_Given exercise_. Return only the lines from the top of the data down to the one that holds "scene = bpy.context.scene", both included, without any pictures.
== Material
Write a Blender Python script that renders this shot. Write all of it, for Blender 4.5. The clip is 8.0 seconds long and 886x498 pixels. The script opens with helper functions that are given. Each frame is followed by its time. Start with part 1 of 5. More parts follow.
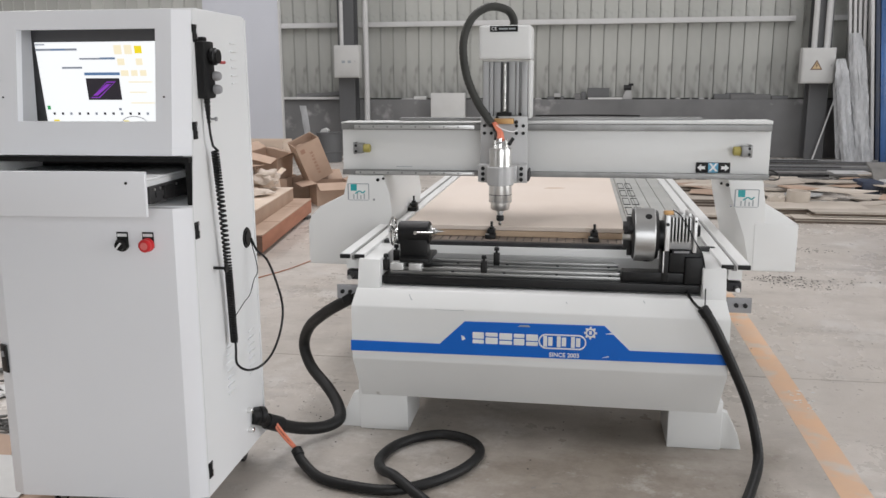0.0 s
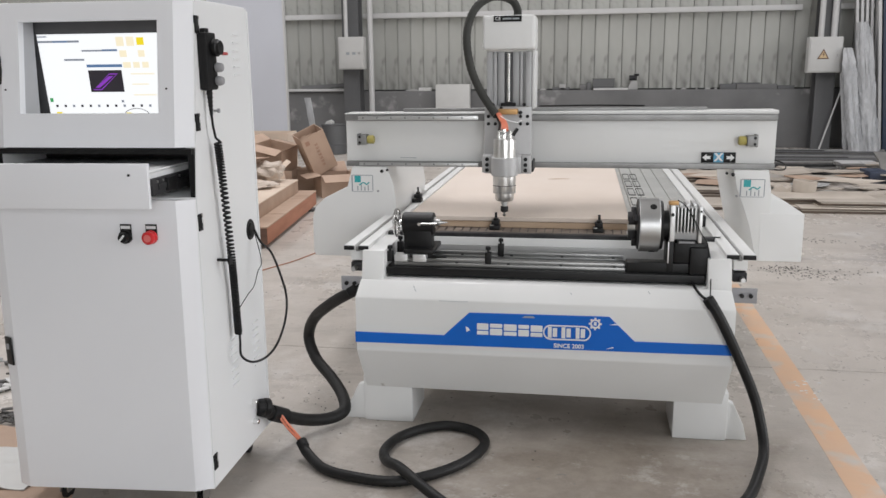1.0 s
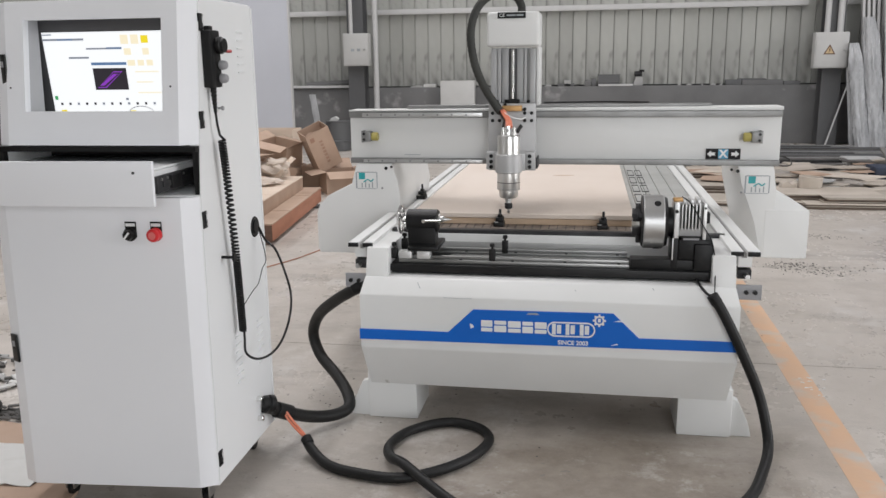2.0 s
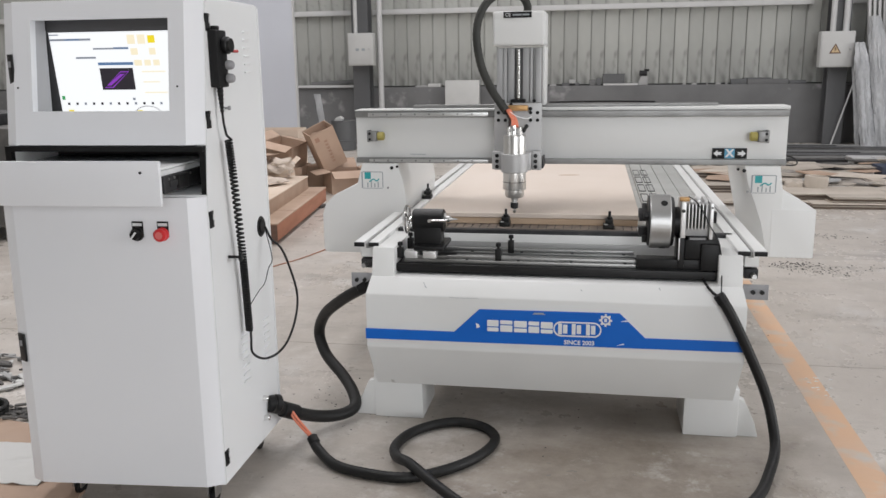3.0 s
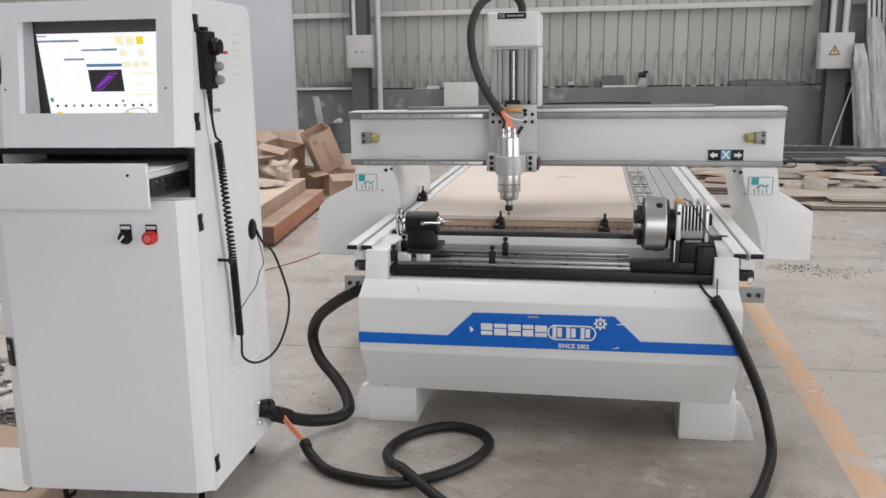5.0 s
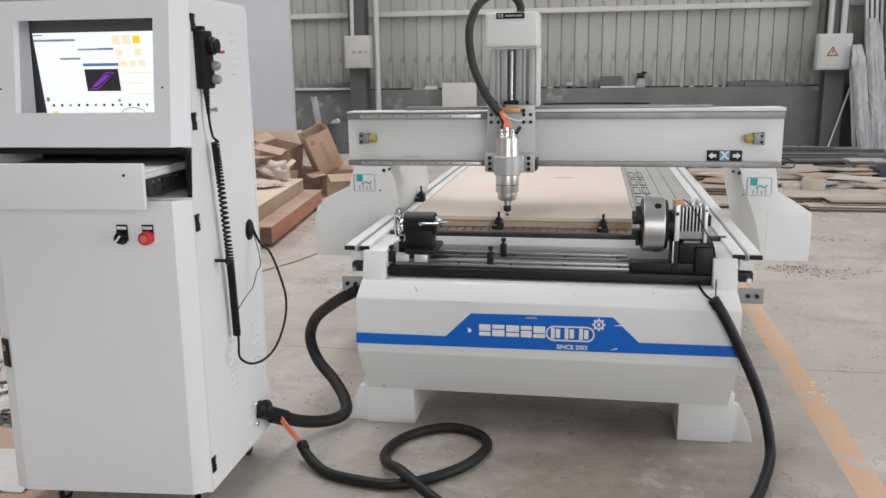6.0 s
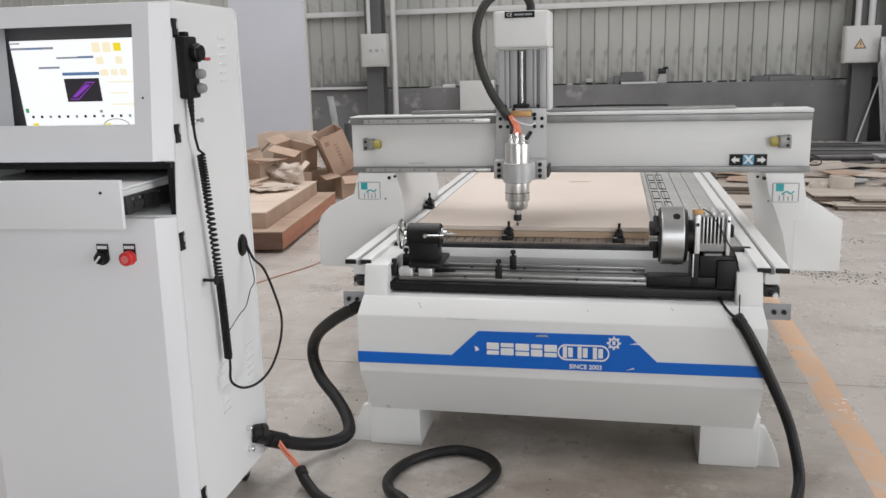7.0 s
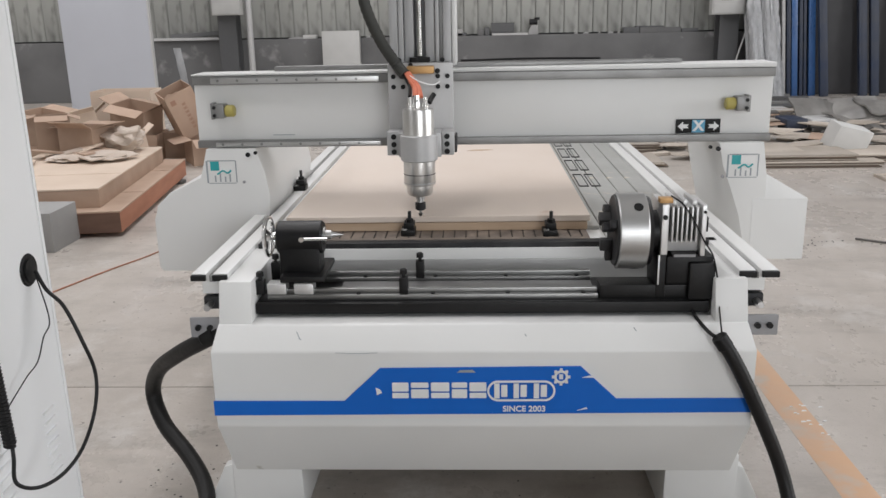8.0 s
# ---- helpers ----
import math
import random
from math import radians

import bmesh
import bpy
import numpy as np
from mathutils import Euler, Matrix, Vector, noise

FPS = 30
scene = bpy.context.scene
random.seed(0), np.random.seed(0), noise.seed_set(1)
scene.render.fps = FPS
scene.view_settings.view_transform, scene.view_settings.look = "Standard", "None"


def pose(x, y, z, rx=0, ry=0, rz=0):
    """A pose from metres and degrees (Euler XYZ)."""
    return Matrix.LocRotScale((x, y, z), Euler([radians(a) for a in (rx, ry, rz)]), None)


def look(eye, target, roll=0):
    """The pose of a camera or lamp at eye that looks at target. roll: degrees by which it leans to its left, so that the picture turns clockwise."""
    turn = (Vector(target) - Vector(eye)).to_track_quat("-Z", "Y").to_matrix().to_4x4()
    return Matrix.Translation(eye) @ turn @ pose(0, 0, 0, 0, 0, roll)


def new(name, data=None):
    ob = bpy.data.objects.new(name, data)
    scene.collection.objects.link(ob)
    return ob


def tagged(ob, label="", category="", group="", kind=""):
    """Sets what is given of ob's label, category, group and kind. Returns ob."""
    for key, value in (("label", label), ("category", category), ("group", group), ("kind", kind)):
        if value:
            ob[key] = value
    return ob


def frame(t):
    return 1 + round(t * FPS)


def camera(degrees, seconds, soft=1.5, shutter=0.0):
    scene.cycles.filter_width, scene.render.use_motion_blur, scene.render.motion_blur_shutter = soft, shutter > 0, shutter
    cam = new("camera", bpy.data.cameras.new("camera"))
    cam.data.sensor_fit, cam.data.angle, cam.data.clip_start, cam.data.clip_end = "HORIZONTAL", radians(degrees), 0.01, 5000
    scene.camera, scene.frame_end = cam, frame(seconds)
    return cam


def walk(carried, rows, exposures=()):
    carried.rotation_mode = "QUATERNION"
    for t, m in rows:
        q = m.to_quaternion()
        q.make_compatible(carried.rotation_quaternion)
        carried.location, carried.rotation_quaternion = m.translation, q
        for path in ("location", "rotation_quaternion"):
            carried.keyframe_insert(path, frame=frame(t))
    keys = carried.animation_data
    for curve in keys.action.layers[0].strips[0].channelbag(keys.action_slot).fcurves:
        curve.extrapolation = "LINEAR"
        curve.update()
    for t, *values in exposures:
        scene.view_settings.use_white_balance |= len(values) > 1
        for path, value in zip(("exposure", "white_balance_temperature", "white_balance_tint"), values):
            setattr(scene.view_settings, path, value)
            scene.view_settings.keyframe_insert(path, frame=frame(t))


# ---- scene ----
cam = camera(55.8, 8.0)
PATH = [
    (0, (0.048, 0.088, 1.406), (-0.264, 2.022, 1.003), -0.3),
    (0.5, (0.057, 0.091, 1.405), (-0.26, 2.023, 0.993), -0.5),
    (1, (0.053, 0.096, 1.402), (-0.272, 2.024, 0.98), -0.6),
    (1.5, (0.06, 0.095, 1.404), (-0.272, 2.02, 0.976), -0.7),
    (3, (0.051, 0.095, 1.405), (-0.296, 2.016, 0.974), -0.8),
    (3.5, (0.054, 0.095, 1.405), (-0.3, 2.016, 0.973), -0.9),
    (4, (0.052, 0.099, 1.406), (-0.305, 2.019, 0.971), -0.9),
    (4.5, (0.073, 0.118, 1.404), (-0.278, 2.04, 0.974), -0.9),
    (6, (0.071, 0.137, 1.399), (-0.273, 2.061, 0.974), -0.8),
    (6.5, (0.076, 0.188, 1.405), (-0.257, 2.112, 0.974), -0.8),
    (6.8, (0.116, 0.266, 1.424), (-0.245, 2.185, 0.993), -1.3),
    (6.9, (0.115, 0.294, 1.425), (-0.263, 2.209, 0.995), -1.4),
    (7, (0.1, 0.325, 1.422), (-0.296, 2.237, 0.99), -1.5),
    (7.1, (0.069, 0.373, 1.422), (-0.336, 2.282, 0.982), -1.6),
    (7.2, (0.018, 0.436, 1.419), (-0.378, 2.345, 0.974), -1.6),
    (7.3, (-0.042, 0.507, 1.421), (-0.397, 2.423, 0.972), -1.4),
    (7.4, (-0.087, 0.563, 1.422), (-0.379, 2.488, 0.967), -1.3),
    (7.5, (-0.126, 0.613, 1.416), (-0.358, 2.547, 0.958), -1.3),
    (7.6, (-0.14, 0.671, 1.415), (-0.331, 2.606, 0.944), -1.4),
    (7.7, (-0.142, 0.76, 1.405), (-0.304, 2.695, 0.924), -1.5),
    (7.8, (-0.127, 0.874, 1.396), (-0.26, 2.806, 0.895), -1.5),
    (7.9, (-0.109, 0.992, 1.392), (-0.217, 2.919, 0.866), -1.4),
    (8, (-0.106, 1.1, 1.388), (-0.183, 3.023, 0.843), -1.1),
]
walk(cam, [(t, look(eye, target, roll)) for t, eye, target, roll in PATH], [(0, -0.58), (7.3, -0.58), (8, -0.65)])

# ---- light ----
world = bpy.data.worlds.new("sky")
world.use_nodes = True
scene.world = world
wn = world.node_tree
sky = wn.nodes.new("ShaderNodeTexSky")
sky.sky_type, sky.sun_disc = 'NISHITA', False
sky.sun_elevation, sky.sun_rotation = radians(50), radians(110)
wn.links.new(sky.outputs[0], wn.nodes["Background"].inputs[0])
wn.nodes["Background"].inputs[1].default_value = 0.12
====
_Full output_.
Write a Blender Python script that renders this shot. Write all of it, for Blender 4.5. The clip is 8.0 seconds long and 886x498 pixels. The script opens with helper functions that are given. Each frame is followed by its time. Start with part 1 of 5. More parts follow.
0.0 s
1.0 s
2.0 s
3.0 s
5.0 s
6.0 s
7.0 s
8.0 s
# ---- helpers ----
import math
import random
from math import radians

import bmesh
import bpy
import numpy as np
from mathutils import Euler, Matrix, Vector, noise

FPS = 30
scene = bpy.context.scene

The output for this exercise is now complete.